▶ **WHAT THE TASK REQUIRES**: Reproduce the data exactly and drop any pictures it holds.

Begin DATA PROVIDED

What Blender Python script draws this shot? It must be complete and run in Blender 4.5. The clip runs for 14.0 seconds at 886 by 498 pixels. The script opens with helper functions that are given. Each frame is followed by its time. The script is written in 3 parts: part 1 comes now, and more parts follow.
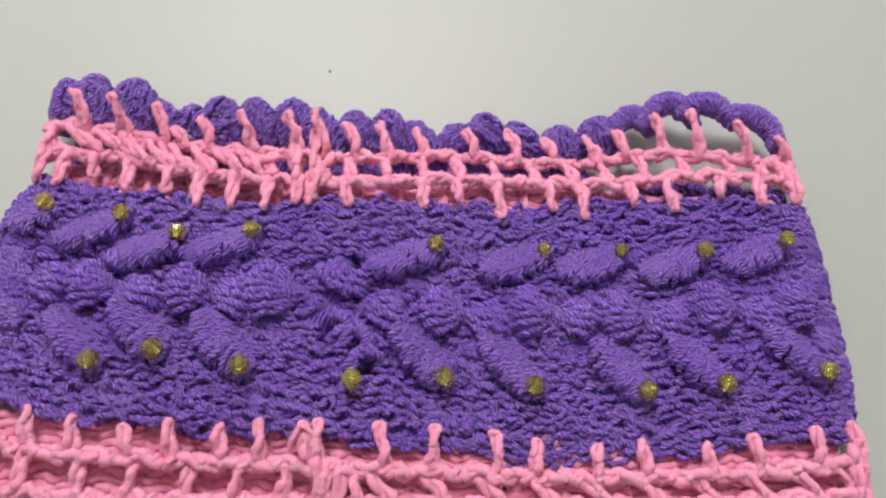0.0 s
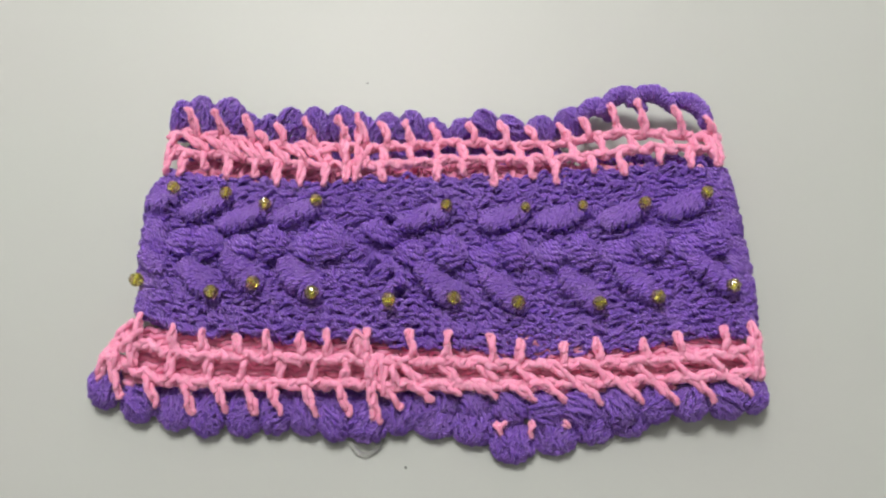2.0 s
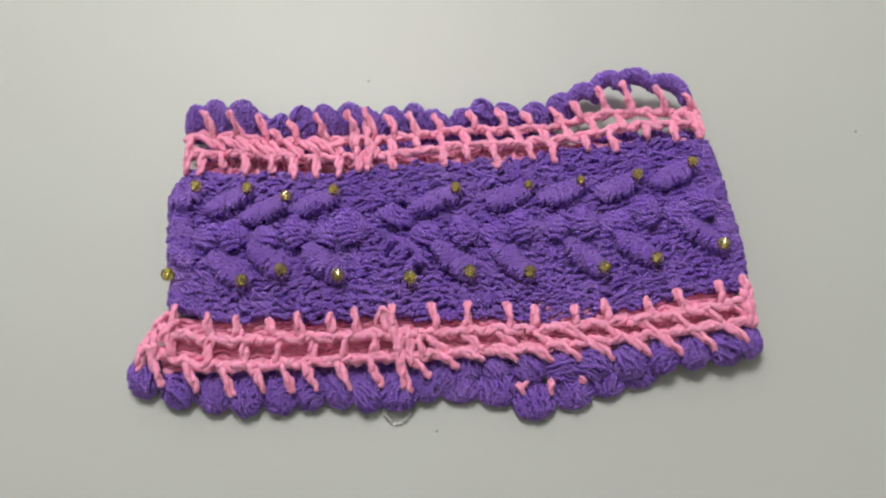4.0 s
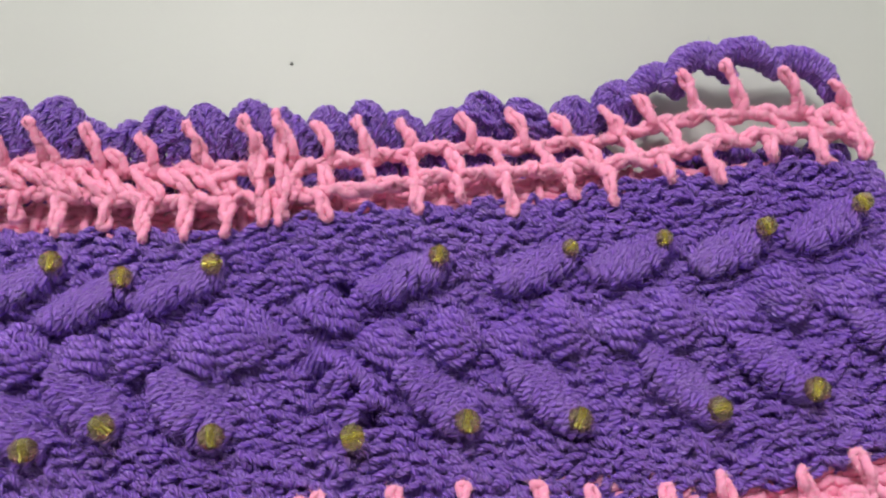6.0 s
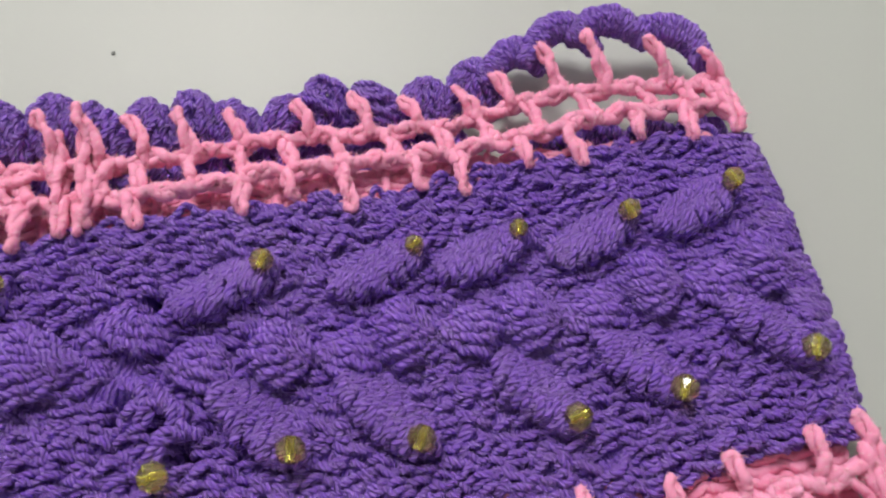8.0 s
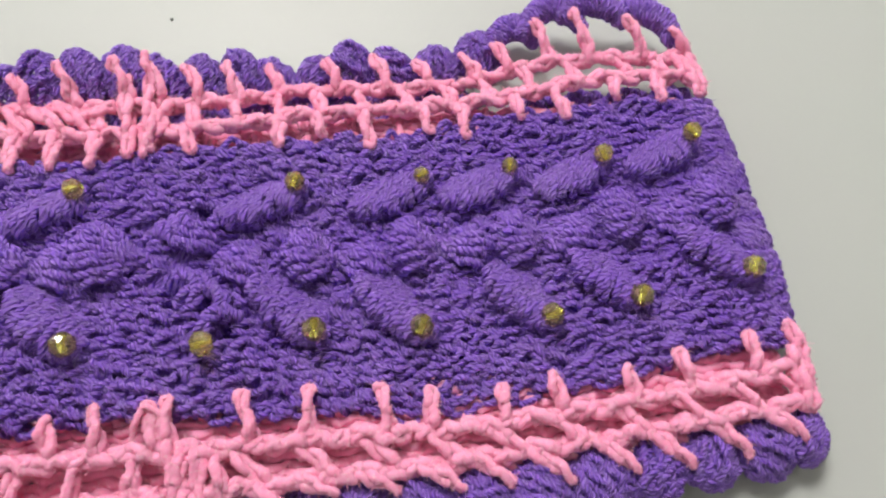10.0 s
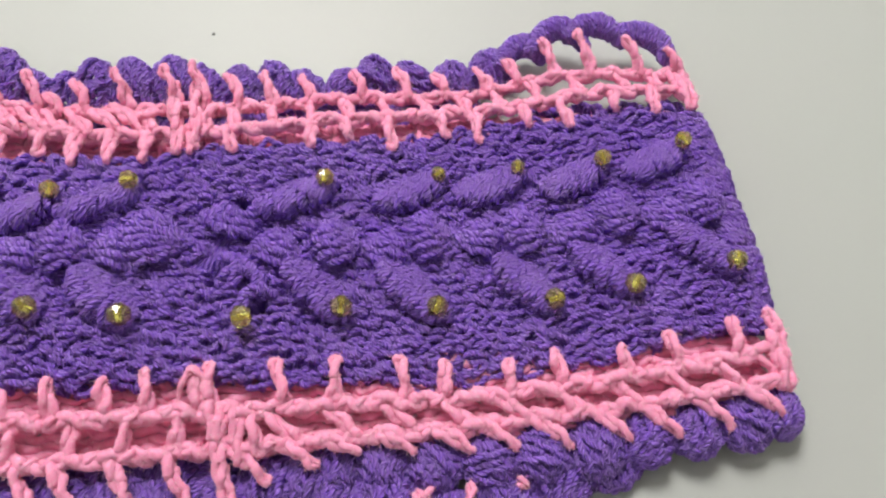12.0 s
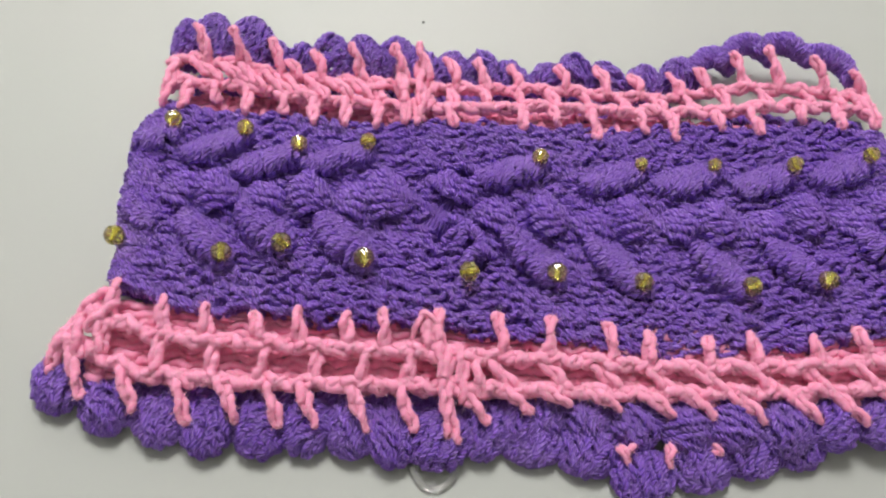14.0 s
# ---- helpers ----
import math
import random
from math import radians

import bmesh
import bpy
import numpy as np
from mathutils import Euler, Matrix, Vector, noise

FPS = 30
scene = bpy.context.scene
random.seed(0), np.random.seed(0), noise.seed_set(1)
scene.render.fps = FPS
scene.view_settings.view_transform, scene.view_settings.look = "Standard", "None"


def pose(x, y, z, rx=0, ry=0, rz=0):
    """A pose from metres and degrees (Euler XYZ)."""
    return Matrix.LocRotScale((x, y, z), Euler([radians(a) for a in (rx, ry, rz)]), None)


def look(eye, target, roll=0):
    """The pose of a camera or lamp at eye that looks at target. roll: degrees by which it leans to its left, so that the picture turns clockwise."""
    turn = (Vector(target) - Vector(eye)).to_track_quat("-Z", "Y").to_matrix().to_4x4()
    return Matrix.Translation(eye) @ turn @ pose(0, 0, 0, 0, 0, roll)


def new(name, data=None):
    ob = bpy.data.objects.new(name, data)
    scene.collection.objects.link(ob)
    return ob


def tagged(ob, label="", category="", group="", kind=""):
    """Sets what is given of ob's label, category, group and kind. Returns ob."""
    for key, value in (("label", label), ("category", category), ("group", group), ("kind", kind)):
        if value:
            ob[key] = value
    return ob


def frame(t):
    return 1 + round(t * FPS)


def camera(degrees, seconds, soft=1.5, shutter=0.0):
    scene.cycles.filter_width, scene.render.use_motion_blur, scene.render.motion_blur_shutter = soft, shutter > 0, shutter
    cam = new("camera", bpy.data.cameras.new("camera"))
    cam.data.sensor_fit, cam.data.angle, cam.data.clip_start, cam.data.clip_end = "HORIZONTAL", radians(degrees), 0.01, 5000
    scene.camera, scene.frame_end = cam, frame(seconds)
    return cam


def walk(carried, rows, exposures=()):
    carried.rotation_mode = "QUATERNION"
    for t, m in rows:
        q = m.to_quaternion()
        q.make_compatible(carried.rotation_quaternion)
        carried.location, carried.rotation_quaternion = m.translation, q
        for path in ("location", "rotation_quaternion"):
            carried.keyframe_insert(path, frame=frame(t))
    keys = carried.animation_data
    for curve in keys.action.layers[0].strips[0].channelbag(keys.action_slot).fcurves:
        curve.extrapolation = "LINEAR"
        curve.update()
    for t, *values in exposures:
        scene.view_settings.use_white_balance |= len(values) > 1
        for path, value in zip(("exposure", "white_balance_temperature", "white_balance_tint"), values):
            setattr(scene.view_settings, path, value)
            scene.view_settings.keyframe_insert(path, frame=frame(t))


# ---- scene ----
cam = camera(62.4, 14.0, 2.3)
PATH = [
    (0, (-0.006, -0.071, 0.237), (0.089, 0.72, -1.598), 9.3),
    (0.5, (-0.006, -0.073, 0.235), (0.11, 0.623, -1.636), 11.8),
    (1, (-0.009, -0.076, 0.241), (0.146, 0.591, -1.638), 15.6),
    (1.5, (-0.003, -0.092, 0.275), (0.046, 0.641, -1.585), 4.9),
    (2, (0.01, -0.121, 0.318), (-0.04, 0.647, -1.528), -2.6),
    (2.5, (0.007, -0.151, 0.369), (-0.061, 0.705, -1.437), -4.7),
    (2.7, (0.002, -0.165, 0.38), (-0.07, 0.727, -1.408), -4.5),
    (4.8, (-0.017, -0.104, 0.275), (0.092, 0.645, -1.576), 3.7),
    (5, (-0.018, -0.092, 0.259), (0.064, 0.696, -1.577), 1.5),
    (5.5, (-0.017, -0.085, 0.225), (0.047, 0.76, -1.586), 3.0),
    (6, (-0.004, -0.049, 0.199), (0.08, 0.726, -1.643), 2.3),
    (6.5, (0.014, -0.033, 0.189), (0.177, 0.758, -1.641), 6.1),
    (7, (0.027, -0.025, 0.187), (0.21, 0.754, -1.646), 5.4),
    (7.5, (0.033, -0.03, 0.184), (0.226, 0.759, -1.643), 5.0),
    (8, (0.029, -0.044, 0.179), (0.219, 0.723, -1.659), 6.5),
    (8.5, (0.023, -0.061, 0.187), (0.206, 0.736, -1.638), 6.8),
    (10.8, (0.026, -0.095, 0.213), (0.193, 0.79, -1.573), 5.8),
    (11, (0.025, -0.1, 0.218), (0.189, 0.807, -1.557), 5.6),
    (11.5, (0.025, -0.106, 0.22), (0.184, 0.812, -1.55), 5.5),
    (12, (0.02, -0.102, 0.215), (0.183, 0.8, -1.563), 6.1),
    (12.5, (0.001, -0.095, 0.214), (0.147, 0.796, -1.571), 6.7),
    (13, (-0.019, -0.088, 0.218), (0.083, 0.82, -1.562), 4.8),
    (13.5, (-0.034, -0.1, 0.223), (0.033, 0.849, -1.536), 4.7),
    (14, (-0.037, -0.124, 0.223), (0.028, 0.831, -1.533), 6.3),
]
EXPOSURES = [(0, -0.12), (0.5, -0.14), (1.0, 0.0), (1.5, 0.02), (2.0, -0.06), (2.5, -0.20), (4.8, -0.20), (5.0, -0.12), (6.5, -0.15), (8.0, -0.20), (8.5, -0.06), (11.0, 0.08), (12.5, 0.03), (14.0, -0.03)]
walk(cam, [(t, look(eye, target, roll)) for t, eye, target, roll in PATH], EXPOSURES)


# ---- world, light, exposure ----
world = bpy.data.worlds.new("world")
scene.world = world
world.use_nodes = True
world.node_tree.nodes["Background"].inputs[0].default_value = (0.9, 0.95, 1.0, 1)
world.node_tree.nodes["Background"].inputs[1].default_value = 0.05
scene.view_settings.exposure = 0.0

LAMP_X, LAMP_Y = -0.25, 1.20
CEILING = 1.80


def area_lamp(name, x, y, z, sx, sy, watts, colour):
    data = bpy.data.lights.new(name, "AREA")
    data.shape, data.size, data.size_y, data.energy, data.color = "RECTANGLE", sx, sy, watts, colour
    ob = new(name, data)
    ob.matrix_world = pose(x, y, z)
    return ob


area_lamp("ceiling_lamp_light", LAMP_X, LAMP_Y, CEILING - 0.07, 0.80, 0.80, 42.0, (1.0, 0.985, 0.94))


# ---- materials ----
def material(name):
    m = bpy.data.materials.new(name)
    m.use_nodes = True
    t = m.node_tree
    return m, t, t.nodes, t.links, t.nodes["Principled BSDF"]


def noise_node(n, l, scale, detail=4.0, rough=0.6):
    tc = n.new("ShaderNodeTexCoord")
    k = n.new("ShaderNodeTexNoise")
    k.inputs["Scale"].default_value, k.inputs["Detail"].default_value, k.inputs["Roughness"].default_value = scale, detail, rough
    l.new(tc.outputs["Object"], k.inputs["Vector"])
    return k


def ramp_node(n, l, source, stops):
    r = n.new("ShaderNodeValToRGB")
    while len(r.color_ramp.elements) < len(stops):
        r.color_ramp.elements.new(0.5)
    for e, (p, c) in zip(r.color_ramp.elements, stops):
        e.position, e.color = p, (*c, 1)
    l.new(source, r.inputs[0])
    return r


def maths(n, l, operation, a, b=None):
    k = n.new("ShaderNodeMath")
    k.operation = operation
    for socket, value in zip(k.inputs, (a, b)):
        if isinstance(value, (int, float)):
            socket.default_value = value
        elif value is not None:
            l.new(value, socket)
    return k.outputs[0]


PLIES, LAY = 3, 3.9  # plies of the twist, and millimetres to one full turn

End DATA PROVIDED

▶ **SOLUTION TO THIS TASK**:
What Blender Python script draws this shot? It must be complete and run in Blender 4.5. The clip runs for 14.0 seconds at 886 by 498 pixels. The script opens with helper functions that are given. Each frame is followed by its time. The script is written in 3 parts: part 1 comes now, and more parts follow.
0.0 s
2.0 s
4.0 s
6.0 s
8.0 s
10.0 s
12.0 s
14.0 s
# ---- helpers ----
import math
import random
from math import radians

import bmesh
import bpy
import numpy as np
from mathutils import Euler, Matrix, Vector, noise

FPS = 30
scene = bpy.context.scene
random.seed(0), np.random.seed(0), noise.seed_set(1)
scene.render.fps = FPS
scene.view_settings.view_transform, scene.view_settings.look = "Standard", "None"


def pose(x, y, z, rx=0, ry=0, rz=0):
    """A pose from metres and degrees (Euler XYZ)."""
    return Matrix.LocRotScale((x, y, z), Euler([radians(a) for a in (rx, ry, rz)]), None)


def look(eye, target, roll=0):
    """The pose of a camera or lamp at eye that looks at target. roll: degrees by which it leans to its left, so that the picture turns clockwise."""
    turn = (Vector(target) - Vector(eye)).to_track_quat("-Z", "Y").to_matrix().to_4x4()
    return Matrix.Translation(eye) @ turn @ pose(0, 0, 0, 0, 0, roll)


def new(name, data=None):
    ob = bpy.data.objects.new(name, data)
    scene.collection.objects.link(ob)
    return ob


def tagged(ob, label="", category="", group="", kind=""):
    """Sets what is given of ob's label, category, group and kind. Returns ob."""
    for key, value in (("label", label), ("category", category), ("group", group), ("kind", kind)):
        if value:
            ob[key] = value
    return ob


def frame(t):
    return 1 + round(t * FPS)


def camera(degrees, seconds, soft=1.5, shutter=0.0):
    scene.cycles.filter_width, scene.render.use_motion_blur, scene.render.motion_blur_shutter = soft, shutter > 0, shutter
    cam = new("camera", bpy.data.cameras.new("camera"))
    cam.data.sensor_fit, cam.data.angle, cam.data.clip_start, cam.data.clip_end = "HORIZONTAL", radians(degrees), 0.01, 5000
    scene.camera, scene.frame_end = cam, frame(seconds)
    return cam


def walk(carried, rows, exposures=()):
    carried.rotation_mode = "QUATERNION"
    for t, m in rows:
        q = m.to_quaternion()
        q.make_compatible(carried.rotation_quaternion)
        carried.location, carried.rotation_quaternion = m.translation, q
        for path in ("location", "rotation_quaternion"):
            carried.keyframe_insert(path, frame=frame(t))
    keys = carried.animation_data
    for curve in keys.action.layers[0].strips[0].channelbag(keys.action_slot).fcurves:
        curve.extrapolation = "LINEAR"
        curve.update()
    for t, *values in exposures:
        scene.view_settings.use_white_balance |= len(values) > 1
        for path, value in zip(("exposure", "white_balance_temperature", "white_balance_tint"), values):
            setattr(scene.view_settings, path, value)
            scene.view_settings.keyframe_insert(path, frame=frame(t))


# ---- scene ----
cam = camera(62.4, 14.0, 2.3)
PATH = [
    (0, (-0.006, -0.071, 0.237), (0.089, 0.72, -1.598), 9.3),
    (0.5, (-0.006, -0.073, 0.235), (0.11, 0.623, -1.636), 11.8),
    (1, (-0.009, -0.076, 0.241), (0.146, 0.591, -1.638), 15.6),
    (1.5, (-0.003, -0.092, 0.275), (0.046, 0.641, -1.585), 4.9),
    (2, (0.01, -0.121, 0.318), (-0.04, 0.647, -1.528), -2.6),
    (2.5, (0.007, -0.151, 0.369), (-0.061, 0.705, -1.437), -4.7),
    (2.7, (0.002, -0.165, 0.38), (-0.07, 0.727, -1.408), -4.5),
    (4.8, (-0.017, -0.104, 0.275), (0.092, 0.645, -1.576), 3.7),
    (5, (-0.018, -0.092, 0.259), (0.064, 0.696, -1.577), 1.5),
    (5.5, (-0.017, -0.085, 0.225), (0.047, 0.76, -1.586), 3.0),
    (6, (-0.004, -0.049, 0.199), (0.08, 0.726, -1.643), 2.3),
    (6.5, (0.014, -0.033, 0.189), (0.177, 0.758, -1.641), 6.1),
    (7, (0.027, -0.025, 0.187), (0.21, 0.754, -1.646), 5.4),
    (7.5, (0.033, -0.03, 0.184), (0.226, 0.759, -1.643), 5.0),
    (8, (0.029, -0.044, 0.179), (0.219, 0.723, -1.659), 6.5),
    (8.5, (0.023, -0.061, 0.187), (0.206, 0.736, -1.638), 6.8),
    (10.8, (0.026, -0.095, 0.213), (0.193, 0.79, -1.573), 5.8),
    (11, (0.025, -0.1, 0.218), (0.189, 0.807, -1.557), 5.6),
    (11.5, (0.025, -0.106, 0.22), (0.184, 0.812, -1.55), 5.5),
    (12, (0.02, -0.102, 0.215), (0.183, 0.8, -1.563), 6.1),
    (12.5, (0.001, -0.095, 0.214), (0.147, 0.796, -1.571), 6.7),
    (13, (-0.019, -0.088, 0.218), (0.083, 0.82, -1.562), 4.8),
    (13.5, (-0.034, -0.1, 0.223), (0.033, 0.849, -1.536), 4.7),
    (14, (-0.037, -0.124, 0.223), (0.028, 0.831, -1.533), 6.3),
]
EXPOSURES = [(0, -0.12), (0.5, -0.14), (1.0, 0.0), (1.5, 0.02), (2.0, -0.06), (2.5, -0.20), (4.8, -0.20), (5.0, -0.12), (6.5, -0.15), (8.0, -0.20), (8.5, -0.06), (11.0, 0.08), (12.5, 0.03), (14.0, -0.03)]
walk(cam, [(t, look(eye, target, roll)) for t, eye, target, roll in PATH], EXPOSURES)


# ---- world, light, exposure ----
world = bpy.data.worlds.new("world")
scene.world = world
world.use_nodes = True
world.node_tree.nodes["Background"].inputs[0].default_value = (0.9, 0.95, 1.0, 1)
world.node_tree.nodes["Background"].inputs[1].default_value = 0.05
scene.view_settings.exposure = 0.0

LAMP_X, LAMP_Y = -0.25, 1.20
CEILING = 1.80


def area_lamp(name, x, y, z, sx, sy, watts, colour):
    data = bpy.data.lights.new(name, "AREA")
    data.shape, data.size, data.size_y, data.energy, data.color = "RECTANGLE", sx, sy, watts, colour
    ob = new(name, data)
    ob.matrix_world = pose(x, y, z)
    return ob


area_lamp("ceiling_lamp_light", LAMP_X, LAMP_Y, CEILING - 0.07, 0.80, 0.80, 42.0, (1.0, 0.985, 0.94))


# ---- materials ----
def material(name):
    m = bpy.data.materials.new(name)
    m.use_nodes = True
    t = m.node_tree
    return m, t, t.nodes, t.links, t.nodes["Principled BSDF"]


def noise_node(n, l, scale, detail=4.0, rough=0.6):
    tc = n.new("ShaderNodeTexCoord")
    k = n.new("ShaderNodeTexNoise")
    k.inputs["Scale"].default_value, k.inputs["Detail"].default_value, k.inputs["Roughness"].default_value = scale, detail, rough
    l.new(tc.outputs["Object"], k.inputs["Vector"])
    return k


def ramp_node(n, l, source, stops):
    r = n.new("ShaderNodeValToRGB")
    while len(r.color_ramp.elements) < len(stops):
        r.color_ramp.elements.new(0.5)
    for e, (p, c) in zip(r.color_ramp.elements, stops):
        e.position, e.color = p, (*c, 1)
    l.new(source, r.inputs[0])
    return r


def maths(n, l, operation, a, b=None):
    k = n.new("ShaderNodeMath")
    k.operation = operation
    for socket, value in zip(k.inputs, (a, b)):
        if isinstance(value, (int, float)):
            socket.default_value = value
        elif value is not None:
            l.new(value, socket)
    return k.outputs[0]


PLIES, LAY = 3, 3.9  # plies of the twist, and millimetres to one full turn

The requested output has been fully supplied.